A Man Who Didn't Get to Say Goodbye
Paul is a 47 year old man who still shares his feelings with friends about the childhood dog he lost when he was just 8 years old. One day after school, his mother told him that his best friend, his Yorkshire Terrier - Buddy, would never be coming home again. All he was told is that Buddy was taken to the Veterinarian's office and was "no longer with us." A piece of this unresolved trauma has held a painful part in Paul's heart his whole life, as have the unanswered questions - and hidden resentment toward his mother.
Well meaning parents try to protect their children from the reality that death is a part of life, often to the detriment of the child. Instead of embracing the loss and allowing children to participate in the activities surrounding the death, parents can unknowingly do damage to a child by sometimes by etching a permanent, unresolved memory they never forget. If Paul had been told the truth, and been offered up an opportunity to say goodbye in some form of ritual like a casual pet funeral or pet memorial gathering, his feelings and his memory of this tragic time would not be haunting him today.
Never underestimate the power of a ceremony
There is something beyond words that helps people heal and move forward. There is great comfort and peace knowing they seized the moment -- that they gave their beloved friend a proper goodbye -- and gave themselves a chance to grieve. Even though the pain is real, the situation is made better when there is a way to publicly say goodbye -- even if it is all by yourself in your own backyard, planting a tree or flowers -- or if you have a friend or family with you. It is not silly. It is very necessary to the deep understanding of loss the human psyche goes through.

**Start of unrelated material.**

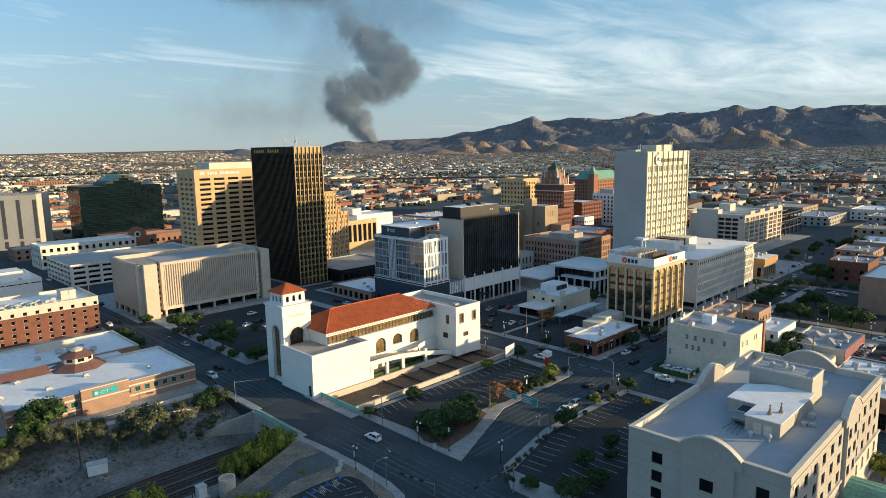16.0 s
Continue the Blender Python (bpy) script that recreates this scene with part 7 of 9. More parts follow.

Host a Pet Funeral or Pet Memorial Gathering
Creating a Good Memory Now Will Save Regret Later
Ritual activities mark the passage of a moment in time -- that will never come again.
Think about that.
There is only one chance to do the right thing while the shock of a loss is at an all time high emotionally. When the opportunity has passed, you can't get it back. What remains is something like what Paul experienced -- a bad memory that keep reliving itself some 40 years later and maybe for the rest of his life. It's unresolved in his heart. He didn't get to do what was right and he never forgot what that feels like. He has regrets. He has wishes he can't fulfill. In his case it isn't his fault. It's his mother's. Had her decision been different that day when her little boy was 8 and his dog died, he wouldn't have this extra burden.
Think of it this way. If you're reading this at a time that your pet has just passed away and you're hurting terribly, you have the opportunity right now to create a positive memory you can cling to time and time again -- for the rest of your life instead of wishing you had. Wishing equals regret. Regret is not a pleasant thing to live with. Your pet's final memory and you, deserve to give yourself this gift.
Creation of this positive memory is simply taking the step to walk through your loss by conducting your own private ceremony as the final part of your goodbye - whatever your choice of your pets disposition. When close friends or family join you it adds to your memorable experience, especially if they share a fond memory about your pet or just support you by being there in comfort. You may choose to bury your pet at home on your own property and use a solid pet casket, or if your pet is going to be cremated an brought home in a pet urn, you can hold a gathering at your home - indoors or outside.
You can hold a ceremony that costs no money. Some people have had real pet funerals at a funeral home with more elaborate festivities. Most people just need to find what they are comfortable with. Get the pet urn or pet casket or pod you need to hold your pet, whether you choose at home burial or cremation, and set a time to have your memorial service. Bring together family and friends if it feels right. When it comes to the deep bond you may have had with your pet, there is no substitute for taking the time in a special way to give testimony to the life they lived and the love you shared. You're future memories may depend on it.